The Fed braces the budget with half a trillion dollars — and rates take a tumble anyway. The reaction of the markets attest that confidence in the once most powerful bank in the world is sinking, and only one thing can contain the crisis: politics.

Impartial observers may have been puzzled on Thursday morning: The American Federal Reserve attempts to brace the budget with a further $400 billion and prevent a fall into recession. However, the investors in the world markets are not pleased about the gift; to the contrary: They flee from anything that appears to be a risk — the stock prices take a tumble. How can that be explained?

The severe reaction has two discernible causes. First, the Fed has visibly darkened its economic outlook. For the first time there is talk of “significant” risks for a further worsening of the situation in the explanation of the open market committee. These risks lay outside of the grasp of the Fed, namely in Athens, Brussels and Berlin. The fear that the debt crisis in Europe will also infect America and the rest of the world is meanwhile large, and the Fed made this manifest on Wednesday, without having to have mentioned the word “Europe.”
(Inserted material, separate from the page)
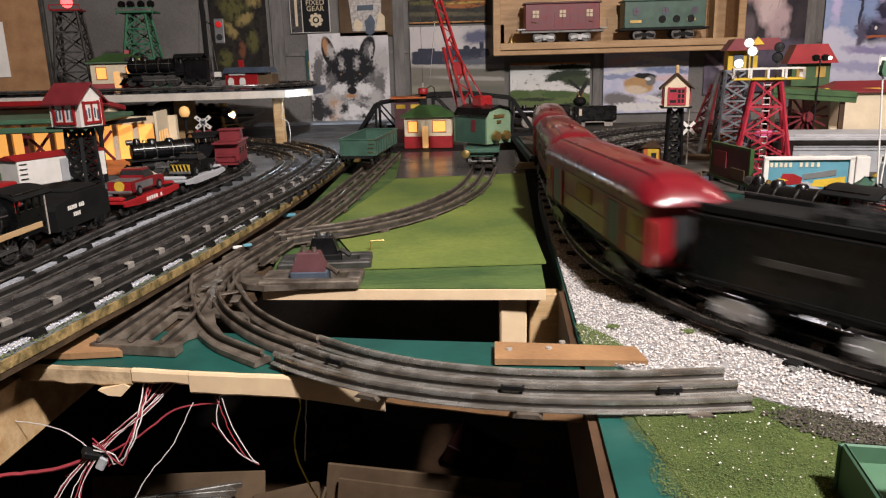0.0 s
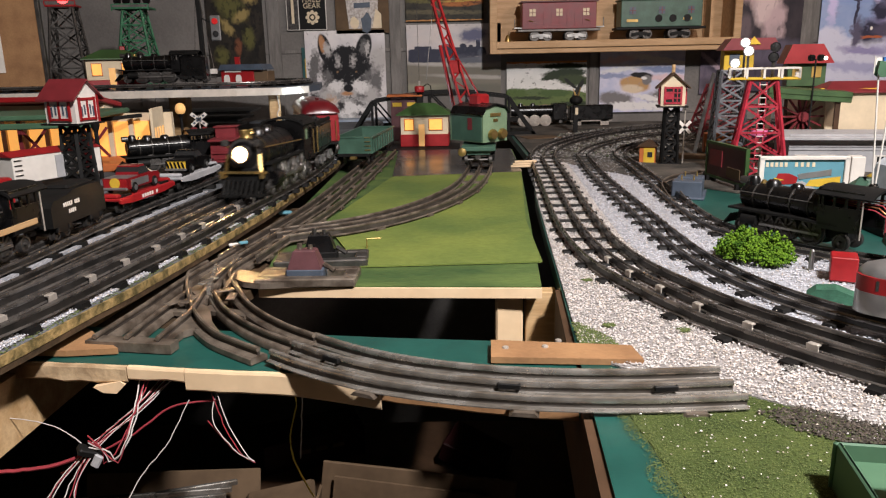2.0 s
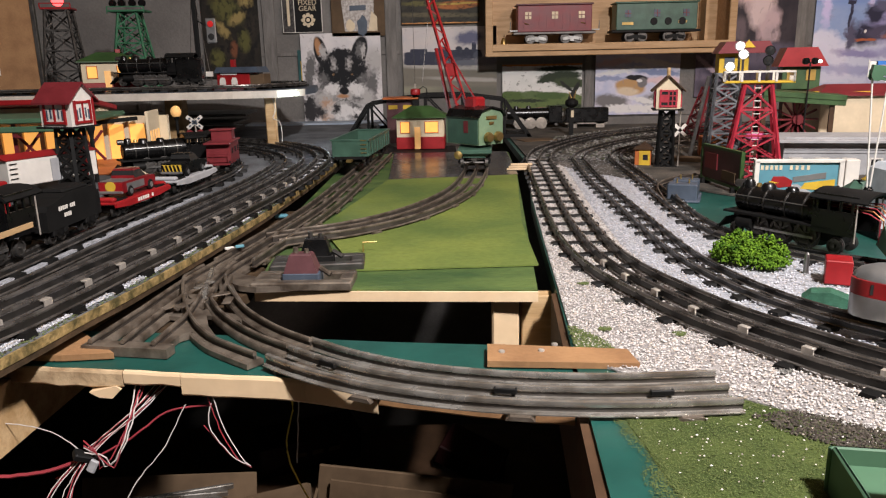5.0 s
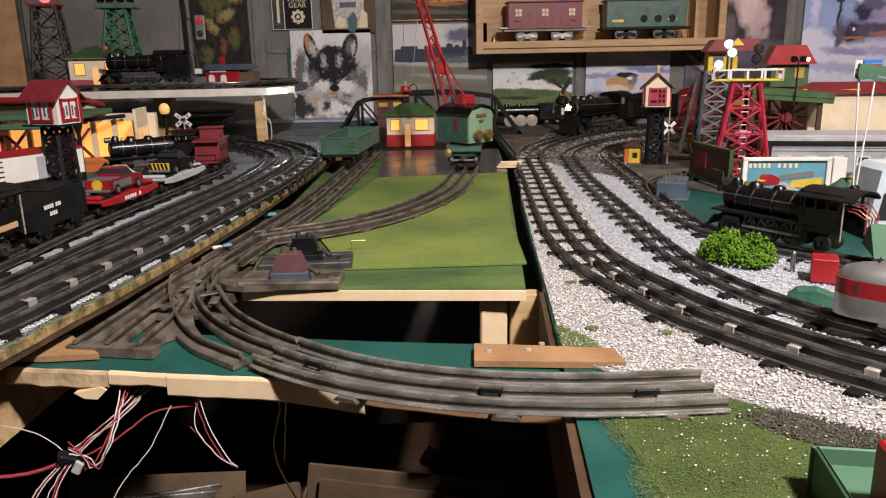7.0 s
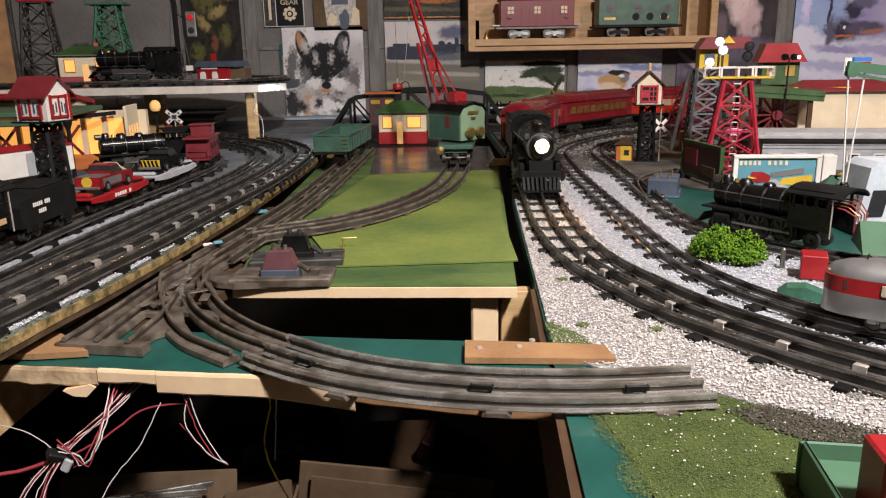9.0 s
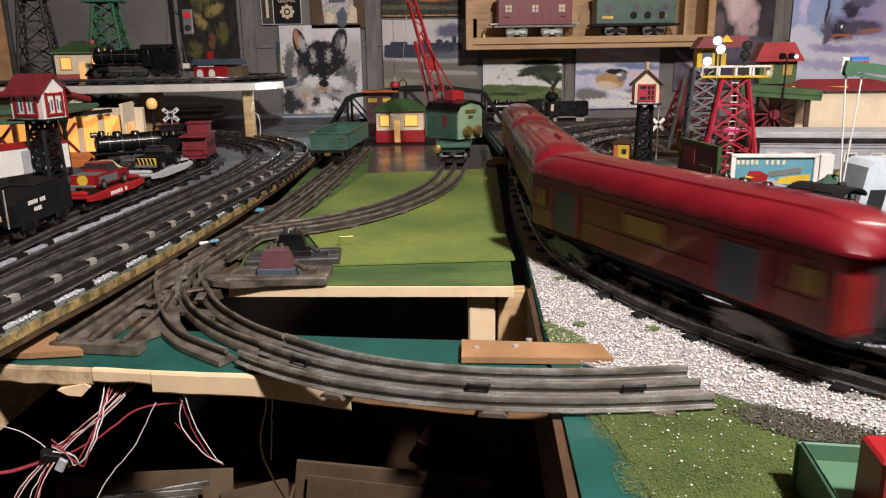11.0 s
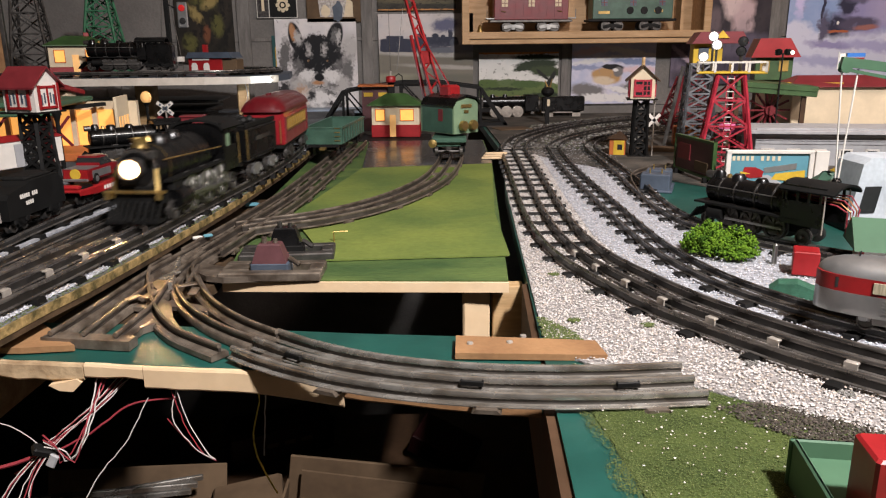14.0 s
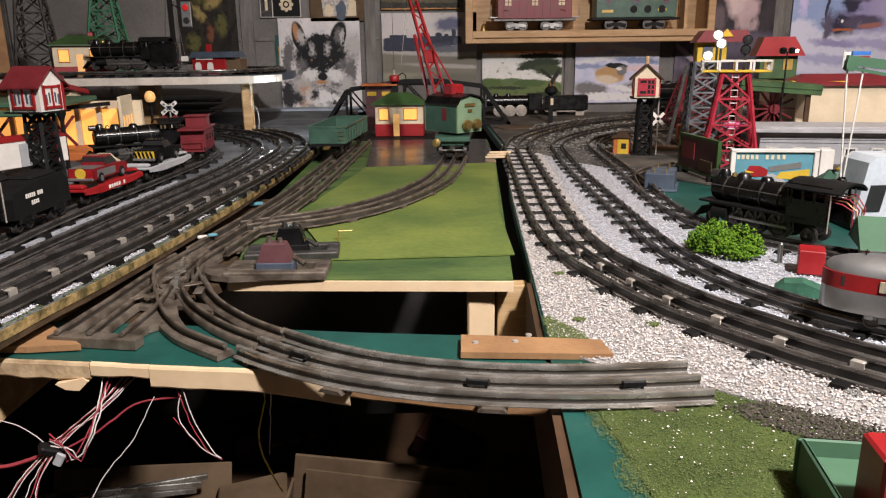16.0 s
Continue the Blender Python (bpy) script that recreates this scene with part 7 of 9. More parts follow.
def at_y(y):
    i = min(range(1, len(FREIGHT) - 1), key=lambda k: abs(FREIGHT[k].y - y))
    e = FREIGHT[i + 1] - FREIGHT[i - 1]
    return FREIGHT[i].x - 0.010, FREIGHT[i].y, math.degrees(math.atan2(e.y, e.x))


freight("coal_tender", "black engine tender with white lettering bars", *at_y(0.885), tender_build, "tender")
freight("flat_wagon", "bright red flat wagon carrying a pickup truck", *at_y(1.07), flat_build("tin_red", True))
freight("flat_wagon", "grey flat wagon carrying a black pickup truck", *at_y(1.26), flat_build("grey_wall", False))
en = parked_engine(pose(-0.492, 0.715, LEFT + 0.0145, 0, 0, 268), "black parked steam engine with a tan running stripe", False)
part("tan_stripe", Shape().box(0.0, 0.026, 0.0325, 0.16, 0.0015, 0.006).box(0.0, -0.026, 0.0325, 0.16, 0.0015, 0.006), "pine", en, "tan running board stripe")


def caboose_build(t):
    L = 0.115
    part("body", Shape().box(0, 0, 0.036, L - 0.024, 0.046, 0.036, 0.001), "maroon", t)
    part("roof", Shape().box(0, 0, 0.0555, L, 0.050, 0.004, 0.001), "maroon", t)
    part("cupola", Shape().box(0.012, 0, 0.066, 0.034, 0.040, 0.020, 0.001), "maroon", t)
    part("cupola_roof", Shape().box(0.012, 0, 0.0775, 0.040, 0.046, 0.003, 0.001), "maroon", t)
    for x in (-0.028, 0.002, 0.03):
        for s in (-1, 1):
            part("window", Shape().box(x, s * 0.0234, 0.040, 0.009, 0.001, 0.011), "dark_glass", t)
    part("platform", Shape().box(0, 0, 0.016, L, 0.044, 0.003), "maroon", t)
    for x in (-L / 2 + 0.002, L / 2 - 0.002):
        part("end_rail", Shape().rod((x, -0.02, 0.016), (x, -0.02, 0.036), 0.0008).rod((x, 0.02, 0.016), (x, 0.02, 0.036), 0.0008).rod((x, -0.02, 0.036), (x, 0.02, 0.036), 0.0008), "maroon", t)
    gear(t, L)


freight("caboose", "dull red caboose with a cupola", *at_y(1.47), caboose_build)


def pickup(m, body_mat, bed_mat, label, striped):
    t = thing("pickup_truck", m, label, "toy truck", "toy pickups on flat wagons")
    w = 0.0185
    b = Shape().prism([(-0.046, 0.007), (0.048, 0.007), (0.050, 0.016), (0.046, 0.021), (0.020, 0.0225), (-0.046, 0.0225)], "y", -w, w)
    body = part("body", b, body_mat, t)
    part("cab", Shape().loft([[(x, y * w * 0.97, 0.0225) for x, y in ((-0.012, -1), (0.022, -1), (0.022, 1), (-0.012, 1))], [(x, y * w * 0.80, 0.036) for x, y in ((-0.009, -1), (0.011, -1), (0.011, 1), (-0.009, 1))]]), body_mat, t)
    part("cab_glass", Shape().loft([[(x, y * w * 0.985, 0.024) for x, y in ((-0.0115, -1), (0.0205, -1), (0.0205, 1), (-0.0115, 1))], [(x, y * w * 0.845, 0.034) for x, y in ((-0.0098, -1), (0.0125, -1), (0.0125, 1), (-0.0098, 1))]]), "dark_glass", t)
    part("bed", Shape().box(-0.029, 0, 0.0228, 0.032, 2 * w - 0.004, 0.0012), bed_mat, t)
    part("tailgate", Shape().box(-0.0466, 0, 0.0150, 0.0012, 2 * w - 0.004, 0.012), "tin_red" if not striped else "yellow", t)
    if striped:
        for k in range(5):
            part("stripe", Shape().prism([(-0.015 + k * 0.0065, 0.0095), (-0.012 + k * 0.0065, 0.0095), (-0.009 + k * 0.0065, 0.0205), (-0.012 + k * 0.0065, 0.0205)], "x", -0.0482, -0.0474), "black_paint", t)
    else:
        part("tail_badge", Shape().turn([(0.0005, -0.0012), (0.0075, -0.0012), (0.0075, 0.0), (0.0005, 0.0)], "x", (-0.0472, 0, 0.016), 18), "yellow", t, "yellow oval badge")
        for q in (w + 0.0004, -w - 0.0004):
            part("side_panel", Shape().box(-0.012, q, 0.0145, 0.05, 0.0008, 0.010), "silver", t)
    part("bumper", Shape().box(-0.049, 0, 0.0080, 0.004, 2 * w, 0.004, 0.001), "silver", t)
    for x in (-0.029, 0.031):
        for s in (-1, 1):
            wl = part("wheel", Shape().turn([(0.001, -0.003), (0.0065, -0.003), (0.0078, -0.002), (0.0078, 0.002), (0.0065, 0.003), (0.001, 0.003)], "y", (x, s * (w - 0.001), 0.0078), 16), "black_matte", t, smooth=True)
            part("rim", Shape().turn([(0.0005, -0.0035), (0.0042, -0.0035), (0.0042, 0.0035), (0.0005, 0.0035)], "y", (x, s * (w - 0.001), 0.0078), 12), "silver", wl)
    return t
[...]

The second cause lies in the small print of “Operation Twist.” This operation — the core of the most recent Fed decision — entails the Federal Reserve’s purchase of $400 billion in long-term bonds by June 2012 and the sale of the same amount of short-term bonds. The desired effect is that the difference in interest rate between the one-year and thirty-year bonds will shrink. Thereby credit will be cheaper for home-buyers and businessmen, but it will be more difficult for banks to earn money on these credits. Pension funds and wholesale investors will find it difficult to keep promises to their customers. Therefore financiers were hardest hit by the selling wave in the stock markets.

Still one further point is important. The Fed decided to invest future yields that they obtain from their mortgage bonds in new mortgages again. They are thereby massively bracing the American housing market and thus admitting that the market — four years after the bursting of the real estate bubble — is still in a desolate condition. The action helps homeowners, but hurts the banks that can earn less money with mortgages.

All in all, the Fed has followed the course of its chairman, Ben Bernanke: Facing danger, it is still better to do something than sit around idle, even if this something only promises modest successes. It has become clear that the monetary policy has come to its limits, even then, when it resorts to unconventional and controversial means. Interest rates cannot sink below zero percent and the closer they come to the zero point, the less the effect of a further marginal decrease.

The Fed is Disenchanted

One consequence is that the Fed is disenchanted, and confidence in the most important Federal Reserve in the world is sinking. Not to be underestimated is that it is increasingly pulled into political turf wars. The entire top leadership of the Republican Party asked Bernanke in an open letter to not further relax monetary policy. An unprecedented occurrence that not only shows how controversial the course of the matter is, but also how much respect the Fed as an independent institution has lost with the American right.

The crisis remains highly dangerous, as the IMF wrote in its economic outlook. It cannot be defused by means of monetary policy, but rather only there where it originated: in politics. Three years ago, in the fall of 2008, the finance ministers and Federal Reserve chairmen of the seven big industrialized nations succeeded in containing the crisis at that time on the sidelines of the IMF meeting in Washington. This weekend the IMF meets again — and the expectations are accordingly high that the politicians will succeed once again.